Amy Steigerwalt is a Professor of Political Science at Georgia State University. Her research focuses on the federal judicial selection process, as well as the role of courts as institutions and the differing influences on judicial and legislative operations and decision-making. She has published four books to date, including Battle Over the Bench: Senators, Interest Groups and the Politics of Court of Appeals Confirmations (UVA Press, 2010) as well as articles in journals such as Journal of Politics, Political Research Quarterly, and Justice System Journal. A chapter from her book The Puzzle of Unanimity: Consensus on the U.S. Supreme Court (Stanford Press, 2013) was awarded the 2013 Hughes-Gossett Award for the best article published that year in the Journal of Supreme Court History. Her most recent book is Gendered Vulnerability: How Women Work Harder to Stay in Office (Univ. Michigan Press, 2018, coauthored with Jeffrey Lazarus). Dr. Steigerwalt is also the current Editor-in-Chief of Justice System Journal.
 

Keith Whittington

Keith E. Whittington is the William Nelson Cromwell Professor of Politics at Princeton University. He writes about American constitutional law, politics and history and American political thought. He has been a visiting professor at the University of Texas School of Law and Harvard Law School and is a member of the American Academy of the Arts and Sciences. He did his undergraduate work at the University of Texas at Austin and completed his Ph.D. in political science at Yale University. His most recent books include Speak Freely: Why Universities Must Defend Free Speech and Repugnant Laws: Judicial Review of Acts of Congress from the Founding to the Present. He is currently completing two books, Constitutional Crises, Real and Imagined and The Idea of Democracy in America, from the American Revolution to the Gilded Age.

David A. Yalof

Dr.

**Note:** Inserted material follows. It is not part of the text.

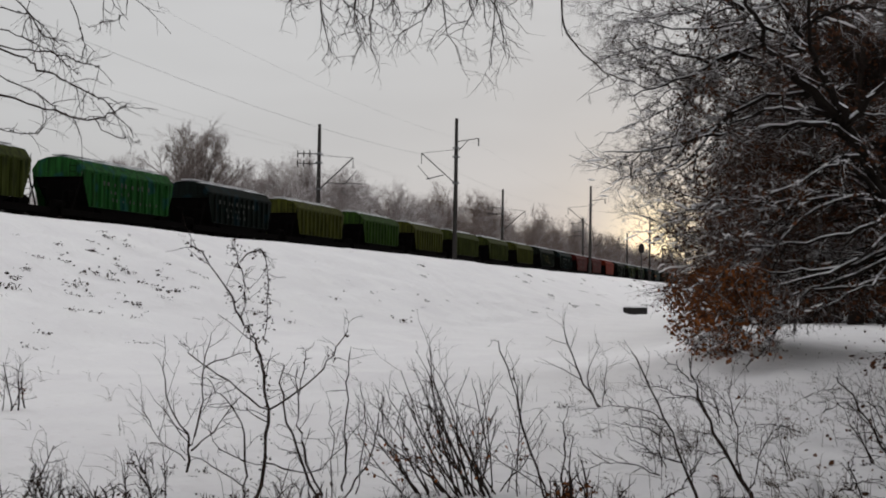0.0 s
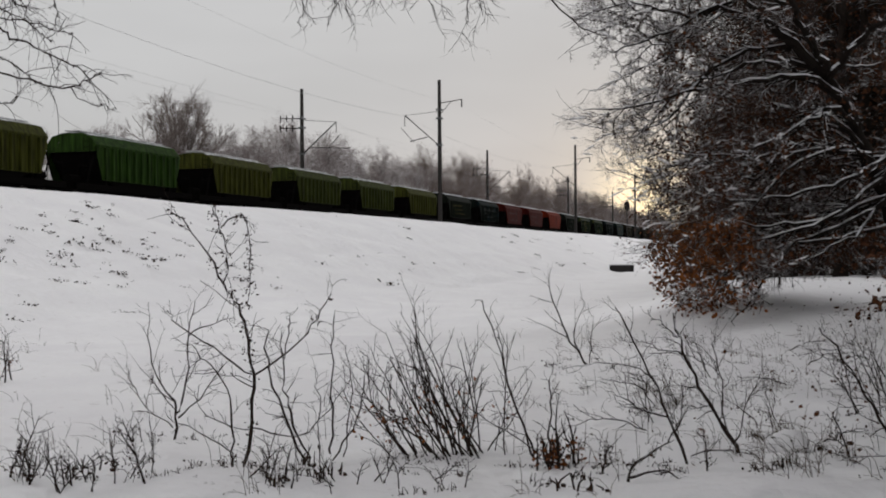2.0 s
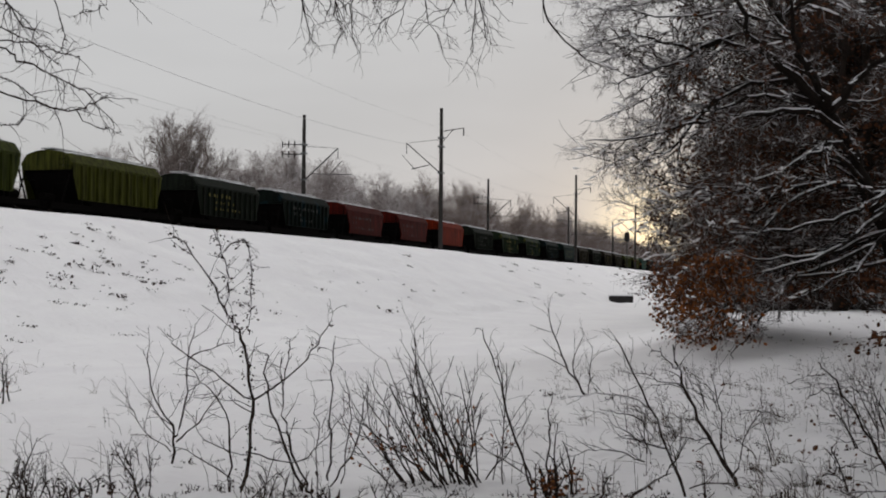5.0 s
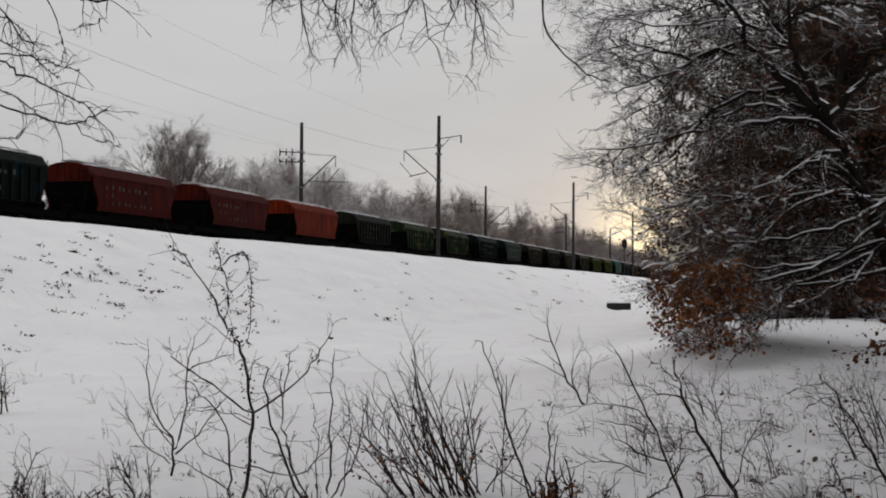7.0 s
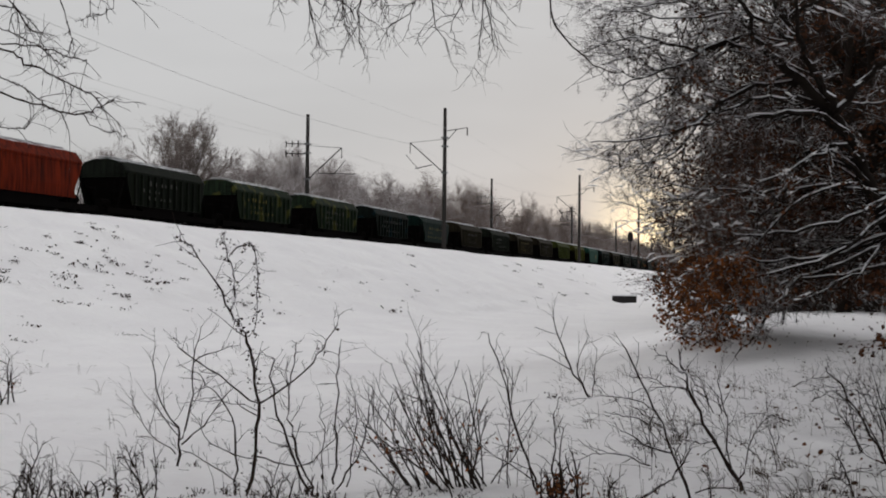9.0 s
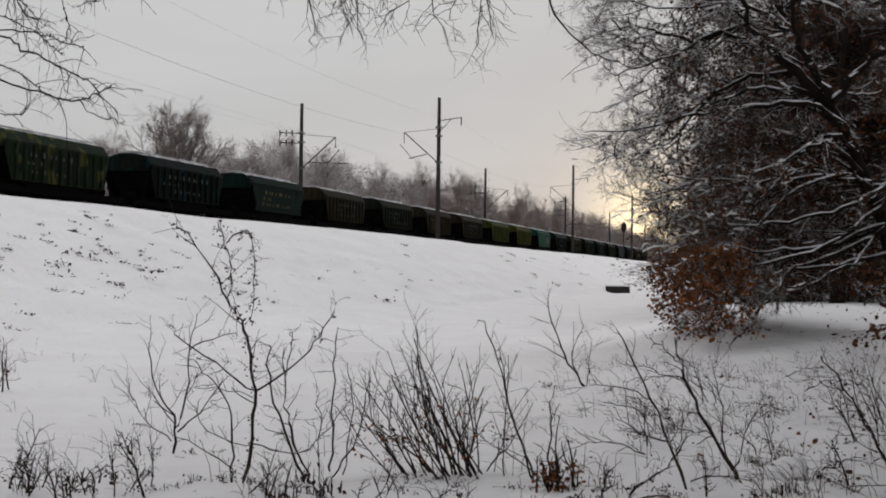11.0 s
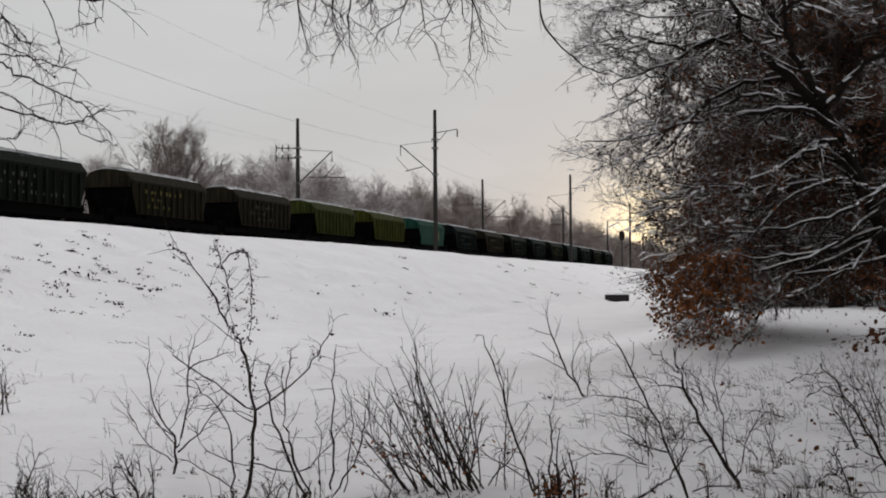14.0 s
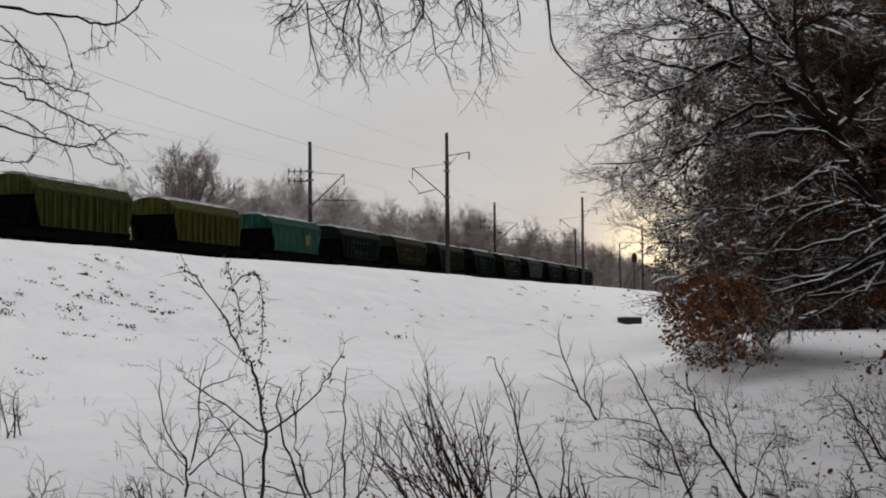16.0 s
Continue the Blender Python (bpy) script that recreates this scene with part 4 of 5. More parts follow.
def build_dark_wood():
    rng = random.Random(91)
    kinds = [build_tree("woodland_tree", 20, 40, 15.0 + k, 60 + k, 24, WOOD_SPEC, 4.2, 0.8, 0.8, 0.2, BARK_WOOD, "dark bare woodland tree dusted with snow", "trees of the wood", (0.3, 0.17, 1)) for k in range(3)]
    used = set()
    for y in (36, 40, 45, 51, 58, 66, 75, 86, 98, 112, 130):
        x = edge = 0.215 * y + 2.6 + 0.7 * (1 - smooth(50, 80, y)) + rng.uniform(0, 1.2)
        while x < 0.46 * y + 8:
            plant(kinds, used, rng.randrange(3), x + rng.uniform(-0.8, 0.8), y + rng.uniform(-2, 2), rng, rng.uniform(0.9, 1.15), rng.uniform(0.85, 1.1) * min(1.2, 0.62 + 0.09 * (x - edge) + 0.004 * y))
            x += (1.5 if x < edge + 4 else 2.1) + 0.010 * y
    # unseen tall trees added beside and behind the camera to shade the near snow
    tall = [build_tree("woodland_tree", 5.6, 8.0, 15.0, 71, 22, WOOD_SPEC, 4.4, 6.3, 0.52, 0.17, BARK_WOOD, "unseen tall bare tree added to shade the snow", "trees of the wood")]
    used = {0}
    for x, y in ((7.6, 5.0), (6.4, 1.0), (4.0, -2.5), (1.0, -4.5), (-3.0, -5.5), (9.0, 10.0), (6.4, 12.0), (10.0, 3.0), (8.5, -3.0), (-8.0, -6.0), (11.5, 7.0), (3.2, 2.5), (9.5, 14.5), (5.5, 10.5), (7.1, 14.0), (7.8, 16.0), (8.6, 17.5), (3.6, 5.2), (10.5, 12.0), (6.9, 9.0), (8.2, 12.4), (9.6, 16.6), (5.0, 6.6), (11.2, 15.0)):
        plant(tall, used, 0, x, y, rng, 1.0, 1.0)


build_dark_wood()


# ---- boughs that hang into view from trees beside the camera ----
SIDE_SPEC = [
    dict(segs=8, wander=0.10, lift=-0.01, sides=6, taper=0.2),
    dict(n=8, ratio=0.30, angle=0.8, wander=0.18, lift=-0.03, segs=5, sides=4, thin=0.42, rmin=0.004, taper=0.35, **{"from": 0.4}),
    dict(n=4, ratio=0.4, angle=0.8, wander=0.22, lift=-0.02, segs=3, sides=3, thin=0.55, rmin=0.003, taper=0.5),
]


def bough_tree(name, x, y, height, r, boughs, seed, spec, label):
    rng = random.Random(seed)
    e = new(name)
    e.matrix_basis = on_ground(x, y, 0.1)
    tagged(e, label, "tree")
    V, F = [], []
    pts = [Vector((rng.gauss(0, 0.03), rng.gauss(0, 0.03), height * i / 7)) for i in range(8)]
    tube(V, F, pts, [r * (1 - 0.75 * i / 7) for i in range(8)], 10)
    part("trunk", mesh_of("trunk", V, F, BARK_THIN, True), e)
    for z, d, length, rad in boughs:
        V, F = [], []
        q, i = along(pts, z, height)
        grow(V, F, rng, q, Vector(d).normalized(), length, rad, spec, 0)
        part("limb", mesh_of("limb", V, F, BARK_THIN), e)
    return e


bough_tree("birch_tree", 4.4, 7.6, 9.0, 0.12, [(5.5, (0.5, -0.6, 0.4), 2.6, 0.03), (6.6, (0.2, 0.7, 0.6), 2.2, 0.025), (4.6, (0.1, 0.9, 0.5), 2.0, 0.025)], 31, SIDE_SPEC, "slim birch with drooping bare twigs")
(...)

David A. Yalof is Professor and Department Head of Political Science at the University of Connecticut.  His first book, Pursuit of Justices: Presidential Politics and the Selection of Supreme Court Nominees (University of Chicago Press, 1999), was awarded the American Political Science Association’s Richard E. Neustadt Award as the best book published on presidential studies in 1999.   He is also the author of Prosecution Among Friends: Presidents, Attorneys General and Executive Branch Wrongdoing (Texas A & M University Press, 2012) and is co-author of The First Amendment and the Media in the Court of Public Opinion (Cambridge University Press, 2001); The Future of the First Amendment: The Digital Media, Civic Education and Free Expression Rights in America’s High Schools (Rowman & Littlefield, 2008), and two textbooks: Civil Liberty and Individual Rights (Foundation Press, 2007) and Enduring Democracy: An Introduction to American Government (Sage, 2020).